Nov 25, 2025

Cloud Incident Response

Real-time detection and remediation for cloud infrastructure incidents before they become outages.

Raman Varma

Today, we're launching Cloud Incident Response - automated detection and remediation for cloud infrastructure incidents across AWS, GCP, Azure, and OCI. Kestrel monitors your cloud resources in real-time, detects misconfigurations and failures, performs root cause analysis, and generates exact fixes via CLI commands, Terraform, or Pulumi.

Multi-Cloud Integration

Kestrel ingests signals from your cloud providers' native monitoring, audit, and security systems. Some examples:

AWS - CloudTrail, CloudWatch, EventBridge, Config, SecurityHub, GuardDuty, Health Dashboard
GCP - Cloud Audit Logs, Cloud Logging, Cloud Monitoring, Error Reporting, Security Command Center, Recommender
Azure - Activity Logs, Azure Monitor, Log Analytics, Service Health, Microsoft Defender for Cloud, Advisor
OCI - Audit, Logging, Monitoring, Events, Cloud Guard, Ops Insights

Every Cloud Service, Every Incident

Kestrel detects and generates fixes for incidents across every cloud service - compute, networking, storage, databases, streaming, security, IAM, containers, serverless, ML, and more. Here are some examples:

VPC peering, routing, and firewall misconfigurations
Security group, NACL, and network security group issues
Kafka/MSK cluster capacity, under-replicated partitions, and ISR thrashing
Kubernetes cluster connectivity and node failures (EKS, GKE, AKS, OKE)
Database replication lag, failover events, and connection exhaustion (RDS, Cloud SQL, Azure SQL, OCI DB)
Load balancer health check failures and target group issues
Storage quota exhaustion and access permission changes

Root Cause Analysis

When Kestrel detects an incident, it performs iterative investigation using read-only tool calls against your cloud account - the same way a human engineer would debug, but faster and more thorough. Kestrel builds a timeline of events, correlates signals across services, and identifies the root cause with supporting evidence.

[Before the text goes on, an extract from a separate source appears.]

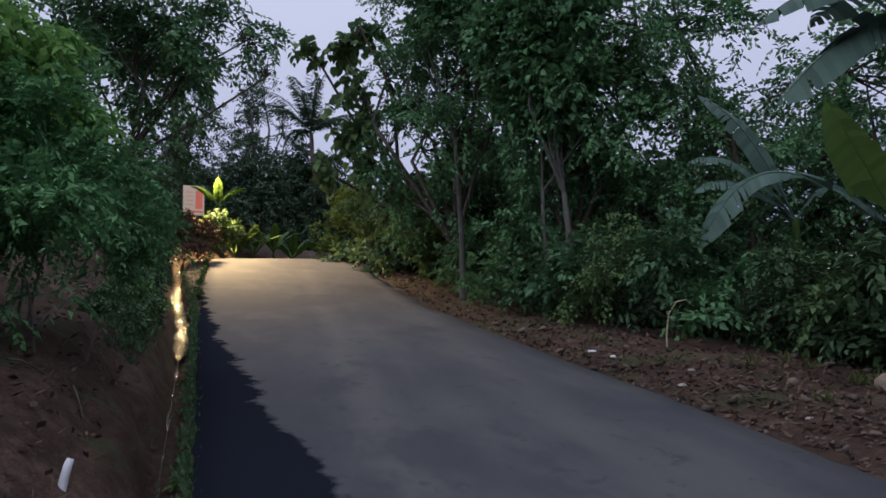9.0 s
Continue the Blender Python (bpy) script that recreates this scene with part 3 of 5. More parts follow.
# fallen dry leaves on the verge and bank
lit_ = Soup()
n = 6000
yy = rng.uniform(-3, 22, n)
xx = np.array([far_edge(y) for y in yy]) + 0.06 + np.abs(rng.normal(0, 1.4, n))
keep = (xx < 8) & ~((yy < 1.5) & (rng.random(n) < 0.75))
xx, yy = xx[keep], yy[keep]
n3 = 3000
y3 = rng.uniform(-2.0, 7, n3)
x3 = np.array([far_edge(y) for y in y3]) + rng.uniform(0.4, 3.4, n3)
xx, yy = np.concatenate([xx, x3]), np.concatenate([yy, y3])
n2 = 900
y2 = rng.uniform(2.5, 14, n2)
x2 = -0.6 - np.abs(rng.normal(0, 0.7, n2))
xx, yy = np.concatenate([xx, x2]), np.concatenate([yy, y2])
pz = np.array([[x, y, ground_z(x, y) + 0.012] for x, y in zip(xx, yy)])
way = unit(np.stack([rng.normal(0, 1, len(pz)), rng.normal(0, 1, len(pz)), rng.normal(0.1, 0.25, len(pz))], 1))
leaf_block(lit_, pz, way, unit(np.array([0, 0, 1.0]) + rng.normal(0, 0.5, (len(pz), 3))), rng.uniform(0.03, 0.11, len(pz)), rng.uniform(0.015, 0.05, len(pz)), False, -0.2)
tagged(new("leaf_litter", lit_.mesh("leaf_litter", LITTER)), "dry brown fallen leaves scattered on the verge", "leaf litter", kind="stuff")

# ---------------------------------------------------------------- small green house with a steep tiled roof


def roof_tile(wd, ln):
    """One curved clay tile, with thickness, its head at y = 0."""
    vs, fs = [], []
    prof = [(-0.5, 0.012), (-0.28, -0.014), (0.0, -0.004), (0.26, 0.022), (0.5, 0.020)]
    for y, up in ((0.03, 0.0), (-ln, 0.034)):
        for x, z in prof:
            vs.append((x * wd, y, z + up))
    for x, z in prof:
        vs.append((x * wd, -ln, z + 0.034 - 0.030))
    for i in range(4):
        fs += [(i, i + 1, 5 + i + 1, 5 + i)[::-1], (5 + i, 5 + i + 1, 10 + i + 1, 10 + i)[::-1]]
    return mesh_of("tile", vs, fs, TILE, True)


hc = spot(92.3, 20.0)
hv_, hr_ = Vector((math.sin(radians(92.3)), math.cos(radians(92.3)), 0)), Vector((math.cos(radians(92.3)), -math.sin(radians(92.3)), 0))
he = (hr_ + hv_).normalized()
HOUSE = Matrix.Translation((hc[0], hc[1], -3.15)) @ Matrix.Rotation(math.atan2(he.y, he.x), 4, "Z")
house = thing("house", HOUSE, "small teal and green village house with a steep red tiled roof", "house")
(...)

Kestrel also searches your tribal knowledge sources (Slack, Notion, Confluence, Jira, Glean, Linear, GitHub) for relevant past incidents and runbooks to inform the investigation.

Multi-Format Fixes

Kestrel generates exact, ready-to-apply fixes - not generic suggestions. Apply fixes with a single click directly from the Kestrel platform, or raise a PR against your IaC repository. Our fixes achieve 96% remediation accuracy, continuously improving via RLHF on fix approvals and rejections. Teams using Kestrel reduce MTTR by over 90%.

Fixes are generated in your preferred format:

Cloud CLI- Ready-to-execute commands (AWS CLI, gcloud, az, OCI CLI) for immediate remediation
Terraform- HCL code that integrates into your existing IaC workflows
Pulumi- Golang/TypeScript/Python/C#/Java code for Pulumi users

For complex operations like Kafka partition reassignment, Kestrel can execute multi-step remediation workflows via SSM on EC2 instances - handling file creation, command execution, and async polling automatically.

See It In Action

Watch how Kestrel detects and remediates real cloud infrastructure incidents:

Cloud Networking Incident Detection & Remediation

A deep dive into how Kestrel automatically identifies and remediates complex networking misconfigurations - before they become outages.

Kafka/MSK Production Incident Response

Managing Kafka in production requires deep expertise in both cloud infrastructure and Kafka internals. Kestrel brings both, automatically resolving incidents like under-replicated partitions, ISR thrashing, and consumer group rebalance storms.

Purpose-Built Models

We trained for cloud incident response via supervised fine-tuning on a custom dataset of real-world cloud incidents. The model is optimized for:

Multi-step tool use with cloud CLIs (AWS CLI, gcloud, az, OCI CLI), service-specific APIs, and system-level debugging tools
Structured output constraints for IaC generation (Terraform HCL, CloudFormation YAML, Pulumi code)
Multi-hop reasoning to trace root causes across interconnected cloud resources and services
Cross-service correlation to identify cascading failures and dependency issues

We continuously improve model performance through RLHF on fix approvals and rejections from your team.

Slack Integration

Cloud incidents appear in your Slack workspace alongside Kubernetes incidents. Review the AI-generated investigation, see the timeline of events, approve or reject fixes, and track resolution - all without leaving Slack.

Getting Started

To enable Cloud Incident Response, connect your cloud accounts via Integrations → Cloud. Kestrel uses cross-account roles (AWS IAM, GCP service accounts, Azure service principals, OCI policies) with read-only access for detection and scoped write access for remediation.